Knitting round-to-flat?

Hi guys!

Presently I’m working on a miniature, doll-sized sweater to practice expanding my range away from “things shaped like a rectangle” and into real knitting. Because of the size, I’ve been using four double-sided needles (size 4) rather than circular needles, which I’m more comfortable with. This all worked out fine with the body of the piece, but while working on the first sleeve, I came across this instruction:

Row 23: Turn work, begin working in straight stockinette. After 3-4 rows, you should be able to transfer all sts to one needle to make straight knitting easier.

Also, before this line the directions referred to “rounds”, and after this line it switches to “rows”.

I’m not entirely sure how this should work, exactly. It’s a circular piece – how does it suddenly become noncircular? Am I somehow supposed to flatten the piece? I tried just knitting my circle all on one needle, but the sleeve-in-progress isn’t nearly stretchable enough to handle that. Am I supposed to divide the stitches in half and work on the front and back of the sleeve separately? Is there some technique that’s crazily basic that I’m just not seeing?

Thanks for reading through this! :heart:

You might have to knit a few more rows, then try it all on one needle. And I doubt you would work on only half the sleeve.
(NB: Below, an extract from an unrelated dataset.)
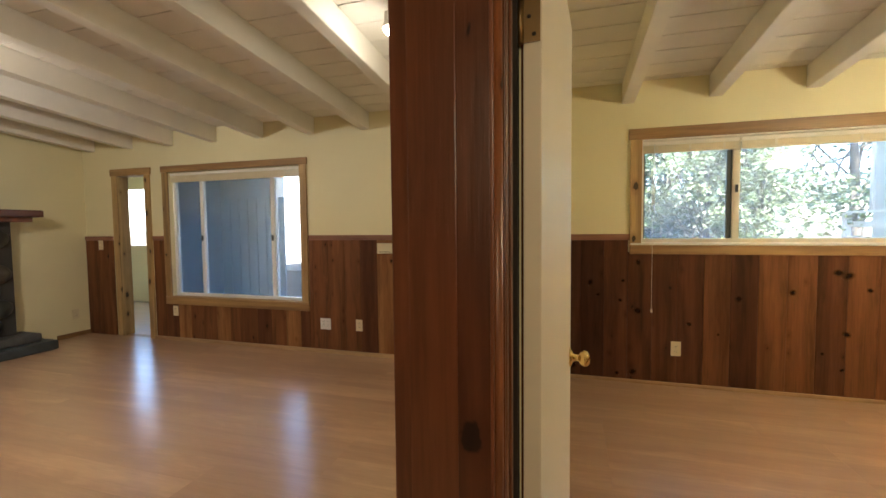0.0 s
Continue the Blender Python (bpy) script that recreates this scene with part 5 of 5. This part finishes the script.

im not sure without seeing the full directions, but it does sound as if it wants you to start working flat rather than in the round.

This is indicated by the fact that you have to turn your work (thus breaking the circular) an the fact that it starts referring to it as rows rather than rounds.

When it tells you to turn, litterally turn your work and work backl the way you have just come, at the end of that (when you get back to what would have been the start/end of the round) turn and go back again doing another row. You are now working back and forth in flat stockinette so make sure you are now alternating knit and purl rows.

What point are you at in the sleeve? I’m guessing you are at the sleeve cap, above the point of the underarm . It would make sense to begin working back and forth at that point. On a wearable sweater, you are usually instructed to either bind off a few stitches at the underarm or put them on a stitch holder when you begin the back and forth knitting. I hope that makes sense. You are a brave knitter to tackle something miniature!!!

Kaidy

Thanks guys! I figured out my problem was understanding the pattern as a concept – I’m still figuring out what each piece of the sweater is supposed to look like unattached, so it was a big surprise when it turned into a mostly-tube with a bit of a cut running along one side. It makes lots more sense that way, lol. For some reason, the “turn your work” stuff is where I’d been stuck since knitting in the round is a big succession of turning the same piece over and over again. It never occured to me to turn it in the opposite direction and work on a purl row.

I think I just needed it rephrased so I could get over my mental block with it. I tried what you’ve all suggested (after quite a bit of frogging to get rid of the mess I made when I tried to do it on my own) and the first sleeve came out looking proportional, at least! Now I just have to make this work a second time for the other side, haha.